Given exercise:
Write out the data below exactly as given, without any of its pictures.

Data segment:

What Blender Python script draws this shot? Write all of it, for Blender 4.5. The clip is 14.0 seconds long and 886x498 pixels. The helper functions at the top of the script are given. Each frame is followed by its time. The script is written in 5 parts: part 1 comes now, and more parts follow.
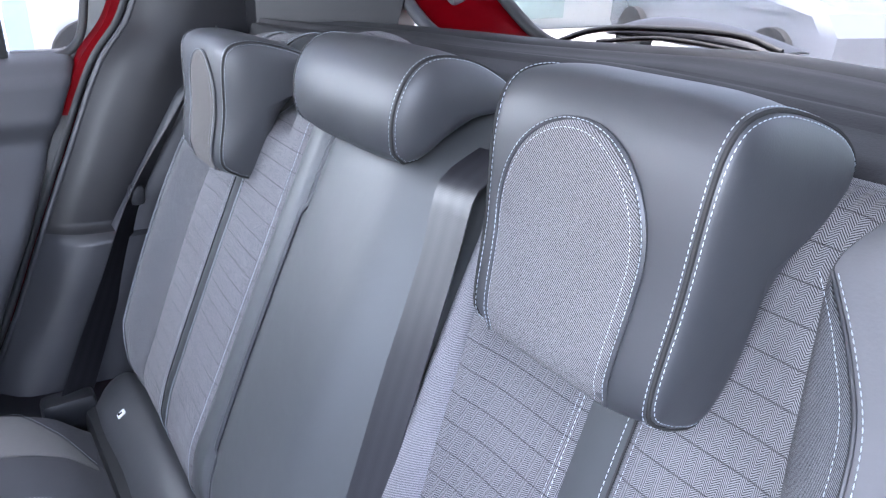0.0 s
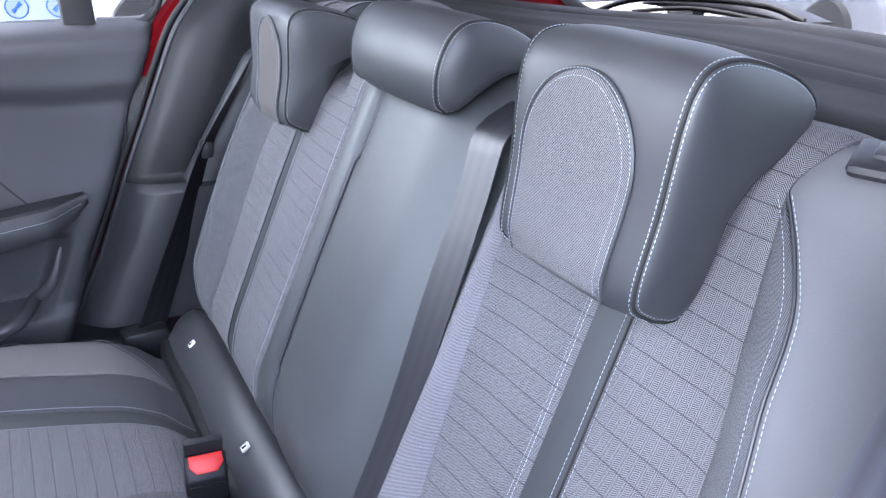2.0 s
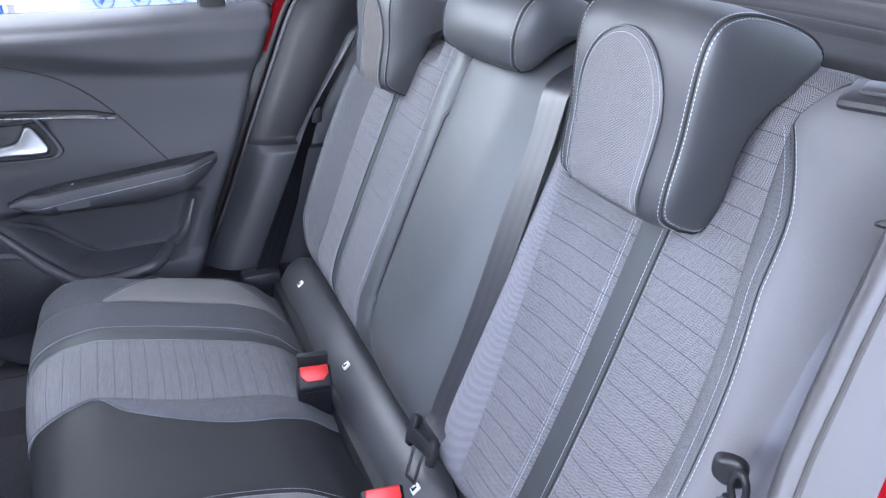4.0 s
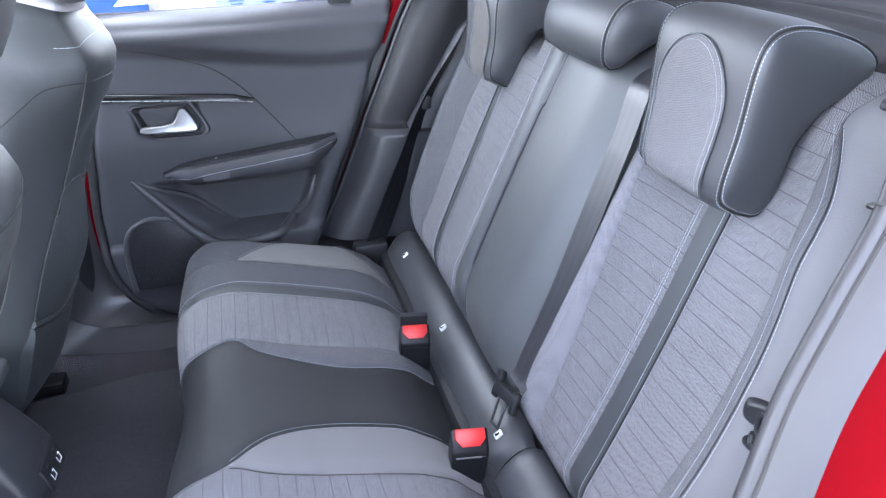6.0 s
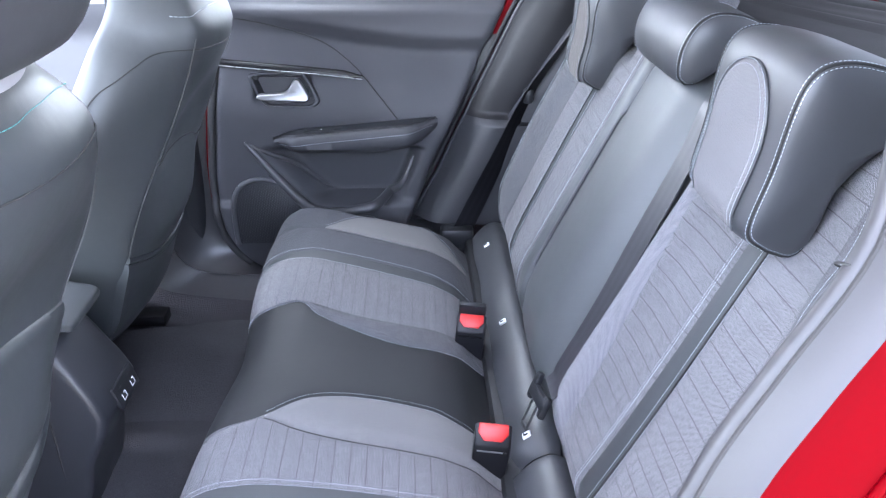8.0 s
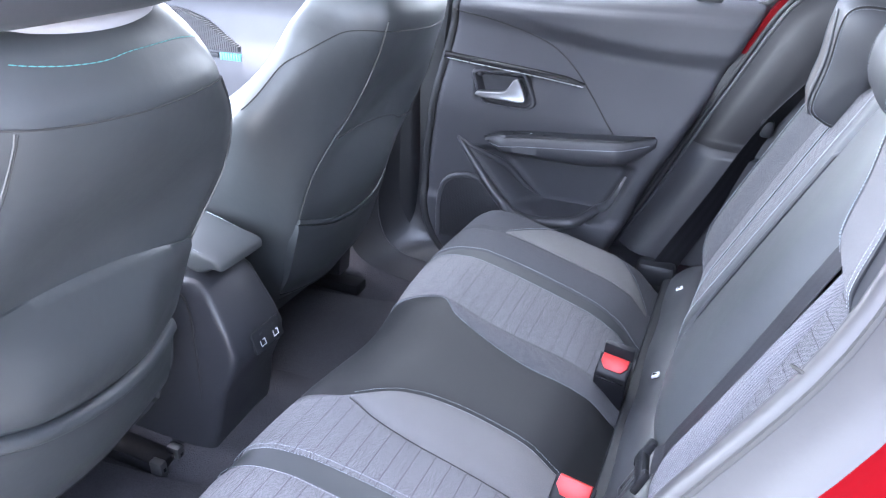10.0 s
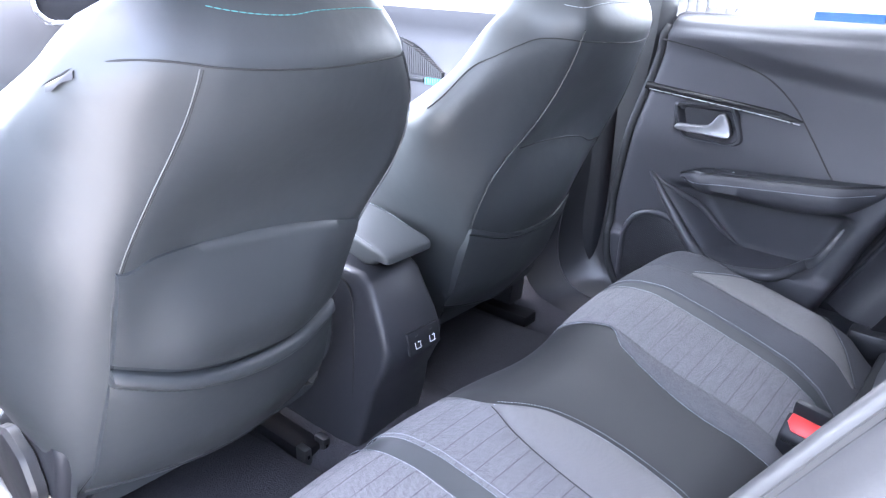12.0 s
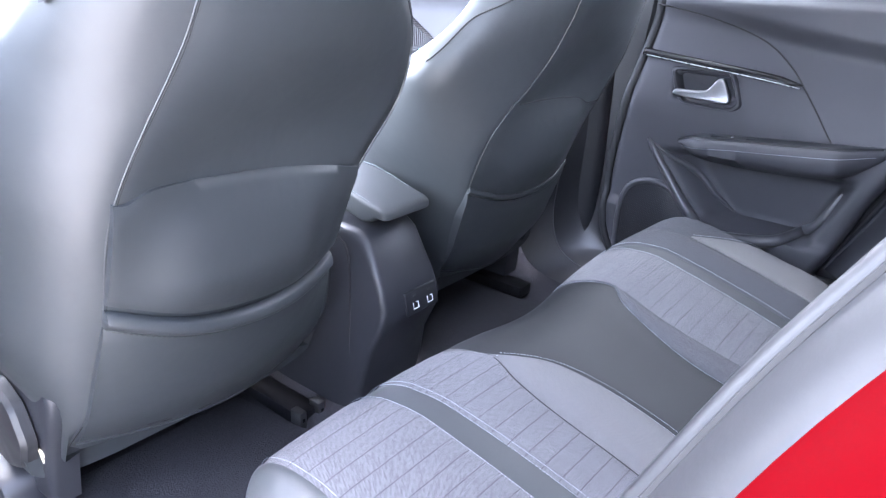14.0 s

Exercise response:
What Blender Python script draws this shot? Write all of it, for Blender 4.5. The clip is 14.0 seconds long and 886x498 pixels. The helper functions at the top of the script are given. Each frame is followed by its time. The script is written in 5 parts: part 1 comes now, and more parts follow.
0.0 s
2.0 s
4.0 s
6.0 s
8.0 s
10.0 s
12.0 s
14.0 s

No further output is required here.